* [GIVEN PROBLEM] Repeat exactly the lines running from the line that contains "scene.view_settings.keyframe_insert(path, frame=frame(t))" to the line that contains "# ---- scene"; include both ends and add nothing.

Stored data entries

START

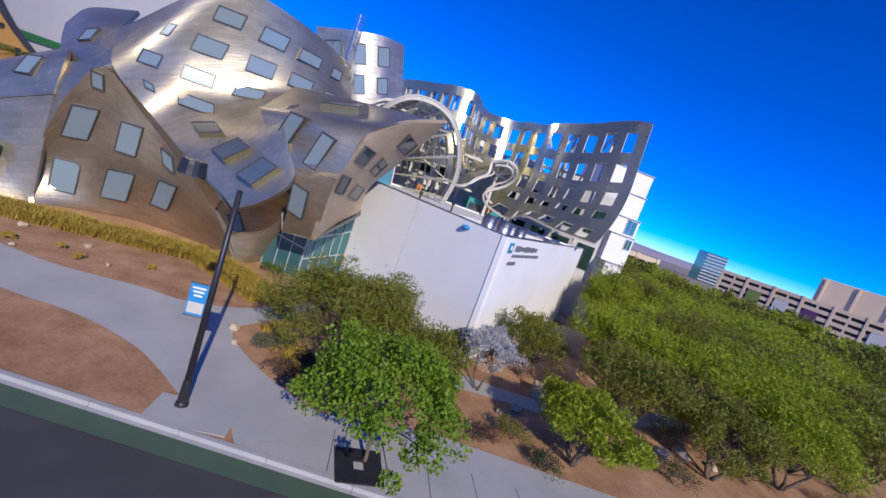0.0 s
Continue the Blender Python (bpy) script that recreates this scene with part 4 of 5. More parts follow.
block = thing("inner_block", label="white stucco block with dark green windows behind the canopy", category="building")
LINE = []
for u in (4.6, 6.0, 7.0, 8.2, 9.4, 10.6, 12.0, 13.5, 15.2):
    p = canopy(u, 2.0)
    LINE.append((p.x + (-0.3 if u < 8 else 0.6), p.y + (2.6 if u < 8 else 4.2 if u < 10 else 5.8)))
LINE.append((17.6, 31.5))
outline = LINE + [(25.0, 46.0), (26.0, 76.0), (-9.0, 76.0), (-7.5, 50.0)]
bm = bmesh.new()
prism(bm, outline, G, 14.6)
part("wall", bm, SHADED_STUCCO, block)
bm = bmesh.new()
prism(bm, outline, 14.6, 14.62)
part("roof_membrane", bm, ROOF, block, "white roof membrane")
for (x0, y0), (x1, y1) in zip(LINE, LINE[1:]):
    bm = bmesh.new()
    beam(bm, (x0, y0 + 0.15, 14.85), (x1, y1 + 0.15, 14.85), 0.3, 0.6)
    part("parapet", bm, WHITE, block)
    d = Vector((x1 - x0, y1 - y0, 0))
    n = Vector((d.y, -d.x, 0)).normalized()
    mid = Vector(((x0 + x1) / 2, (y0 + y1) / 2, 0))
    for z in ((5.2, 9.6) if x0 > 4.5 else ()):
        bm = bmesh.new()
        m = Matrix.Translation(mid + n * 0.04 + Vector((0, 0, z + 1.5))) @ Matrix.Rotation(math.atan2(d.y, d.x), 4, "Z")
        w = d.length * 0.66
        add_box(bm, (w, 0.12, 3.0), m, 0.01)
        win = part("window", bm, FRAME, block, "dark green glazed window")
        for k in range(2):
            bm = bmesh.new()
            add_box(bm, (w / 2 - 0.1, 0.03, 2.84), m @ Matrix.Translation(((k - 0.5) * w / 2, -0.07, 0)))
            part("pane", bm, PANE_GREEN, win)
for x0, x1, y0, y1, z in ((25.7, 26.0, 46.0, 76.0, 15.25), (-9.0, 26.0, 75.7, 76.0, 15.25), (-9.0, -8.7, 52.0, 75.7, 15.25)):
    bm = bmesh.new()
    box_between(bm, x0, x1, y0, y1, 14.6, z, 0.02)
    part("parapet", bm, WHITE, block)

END
START

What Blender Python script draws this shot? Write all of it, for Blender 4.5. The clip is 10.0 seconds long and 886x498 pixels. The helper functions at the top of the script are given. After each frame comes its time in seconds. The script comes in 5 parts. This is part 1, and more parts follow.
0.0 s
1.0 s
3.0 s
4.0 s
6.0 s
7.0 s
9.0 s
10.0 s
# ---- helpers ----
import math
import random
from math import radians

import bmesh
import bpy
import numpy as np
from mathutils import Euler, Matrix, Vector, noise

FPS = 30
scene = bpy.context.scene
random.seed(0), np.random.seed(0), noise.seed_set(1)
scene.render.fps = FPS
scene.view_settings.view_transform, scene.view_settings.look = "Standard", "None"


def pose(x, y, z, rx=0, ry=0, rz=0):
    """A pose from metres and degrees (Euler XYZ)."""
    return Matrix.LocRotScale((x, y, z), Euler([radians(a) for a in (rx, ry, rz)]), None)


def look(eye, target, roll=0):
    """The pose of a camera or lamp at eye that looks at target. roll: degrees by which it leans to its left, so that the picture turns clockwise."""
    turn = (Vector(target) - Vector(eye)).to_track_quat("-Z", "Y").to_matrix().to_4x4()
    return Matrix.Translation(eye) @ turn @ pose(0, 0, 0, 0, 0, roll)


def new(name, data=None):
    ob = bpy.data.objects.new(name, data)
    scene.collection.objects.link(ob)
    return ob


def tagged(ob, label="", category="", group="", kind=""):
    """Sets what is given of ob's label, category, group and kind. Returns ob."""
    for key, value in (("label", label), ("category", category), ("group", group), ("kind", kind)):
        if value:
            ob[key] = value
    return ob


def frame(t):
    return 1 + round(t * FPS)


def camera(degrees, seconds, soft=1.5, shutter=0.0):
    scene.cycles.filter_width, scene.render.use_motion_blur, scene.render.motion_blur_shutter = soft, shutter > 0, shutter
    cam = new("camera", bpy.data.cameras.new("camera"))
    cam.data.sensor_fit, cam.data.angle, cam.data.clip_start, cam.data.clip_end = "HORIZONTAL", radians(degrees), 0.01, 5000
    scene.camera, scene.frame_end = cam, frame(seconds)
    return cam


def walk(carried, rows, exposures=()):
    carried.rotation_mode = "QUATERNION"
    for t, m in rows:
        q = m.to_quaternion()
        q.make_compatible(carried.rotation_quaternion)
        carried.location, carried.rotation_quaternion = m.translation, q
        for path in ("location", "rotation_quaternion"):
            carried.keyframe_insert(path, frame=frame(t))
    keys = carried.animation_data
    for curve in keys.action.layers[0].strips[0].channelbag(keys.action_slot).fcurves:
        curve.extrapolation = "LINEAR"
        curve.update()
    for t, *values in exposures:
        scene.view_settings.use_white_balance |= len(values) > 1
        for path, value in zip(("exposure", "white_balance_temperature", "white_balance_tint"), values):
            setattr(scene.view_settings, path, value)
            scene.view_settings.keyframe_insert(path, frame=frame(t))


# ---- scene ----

END
START

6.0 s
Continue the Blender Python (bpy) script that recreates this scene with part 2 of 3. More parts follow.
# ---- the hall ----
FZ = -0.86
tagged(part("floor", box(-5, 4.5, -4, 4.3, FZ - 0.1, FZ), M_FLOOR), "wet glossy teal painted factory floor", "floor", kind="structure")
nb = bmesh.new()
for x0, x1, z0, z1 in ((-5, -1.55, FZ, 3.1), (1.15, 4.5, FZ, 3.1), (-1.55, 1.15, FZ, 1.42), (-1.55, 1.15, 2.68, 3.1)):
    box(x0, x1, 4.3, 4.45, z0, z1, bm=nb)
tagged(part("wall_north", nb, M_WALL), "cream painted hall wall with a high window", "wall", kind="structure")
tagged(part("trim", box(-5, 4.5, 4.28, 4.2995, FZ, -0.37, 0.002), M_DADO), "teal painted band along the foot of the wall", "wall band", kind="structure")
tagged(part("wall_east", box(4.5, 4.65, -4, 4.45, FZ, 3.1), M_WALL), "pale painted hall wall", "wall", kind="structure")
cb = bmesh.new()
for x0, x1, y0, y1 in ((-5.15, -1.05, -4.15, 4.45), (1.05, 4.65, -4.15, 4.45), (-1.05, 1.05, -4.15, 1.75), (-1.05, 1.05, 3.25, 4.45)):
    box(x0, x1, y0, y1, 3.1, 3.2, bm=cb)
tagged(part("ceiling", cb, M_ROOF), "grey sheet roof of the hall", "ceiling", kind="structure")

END

* [TASK OUTPUT]
            scene.view_settings.keyframe_insert(path, frame=frame(t))


# ---- scene ----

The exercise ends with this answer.